Gold has always been an enigma for investors all over the world. India is, of course, the world’s largest consumer of the metal — Indians have traditionally invested in gold more as a necessity driven by social compulsions. But now it has also become an attractive
investment option, since it’s viewed as a natural hedge against inflation. At a more academic level, it’s also a substitute for the dollar.
The price of gold has been increasing sharply in the last couple of months to cross $1,300 an ounce and analysts have not ruled out its touching the $1,500 mark in near future. The question is whether this trajectory will continue upwards or whether it will stabilise and then drift downwards after a while.
The price of any product is driven by demand relative to supply, and gold is no exception to this rule. At the moment, demand is moving faster than supply and that’s pushing up prices. Look at the demand side. Conventional demand has increased as more people are moving towards gold as an asset class. The weakening dollar is the economic justification and the rising price of gold on its own is creating further demand for this class of users. Second, the gold exchange traded funds have been busy buying gold and accounted for around a third of the physical demand for gold in Q2 of 2010. On the back of these purchases of gold, financial products are then offered in the market for investors. The third category of entities which demand gold are the consumers who buy jewellery, where demand has been rising, albeit moderately. Therefore, it’s the investor class, more than the consumer class, which has really driven demand.
How about supply? The World Gold Council has stated that supplies are more or less fixed in terms of what is mined annually — which is valued at around $200 billion. Q2 had witnessed a supply valued at around $40
billion. Central banks have also been active in the gold market. In the past, gold was held as a non-remunerative asset and central banks preferred to invest their surpluses in bonds rather than gold. It may be recollected that, not long ago, the fear that such sales may depress prices had led central banks of Europe to impose restrictions among themselves on the sale of gold. However, after the financial crisis there have been doubts cast on the US economy and the strength of the dollar. Hence, it’s not surprising that central banks have gone back to acquiring gold instead of selling it — a change in role from a supplier to an active buyer in the market.

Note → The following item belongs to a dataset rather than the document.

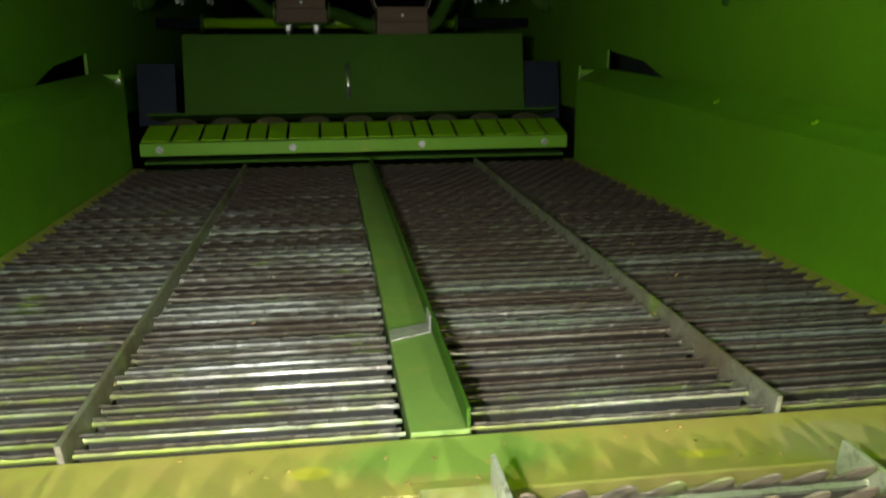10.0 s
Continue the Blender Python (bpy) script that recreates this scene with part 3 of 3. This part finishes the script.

In this scenario, where are gold prices headed? Gold has a direct relation with the dollar. As long as the dollar weakens, investors will move to gold, and the correlation here is as high as between 80-90 per cent. The dollar is weakening against the euro in the range of around 1.35-1.40 and this scenario will probably persist given that the US economy is shaky while the euro region is
relatively better off. However, a strong euro may not work in favour of the eurozone, and there would be resistance to the extent to which the dollar can fall. Therefore, this particular factor may not persist for too long.
Besides, the US is trying to lower its deficits, which could also help to strengthen the dollar.
This leaves the other factors at play — central banks and funds. Central banks are still in shopping mode and funds would leverage the conditions to keep their incomes ticking. Gold is traditionally a good investment option and gives returns between 15-18 per cent and can be positioned somewhere between government bonds and the stock market. This interest will always remain and hence the price may not really recede and would tend to stabilise even after global adjustments occur. As long as there is scepticism about the world monetary order, interest in gold will remain strong.
What does it mean for us in India? India, though the largest consumer of gold, is a price taker. This means we take the price that’s determined on COMEX. The prices would replicate global trends, which in turn are influenced by our demand. With income levels increasing and high inflation prevailing there has been a tendency at the margin for households to look at gold progressively — though there is not much evidence of substantially higher imports of gold by India. There will hence be a tendency for the prices to move up during this festival season.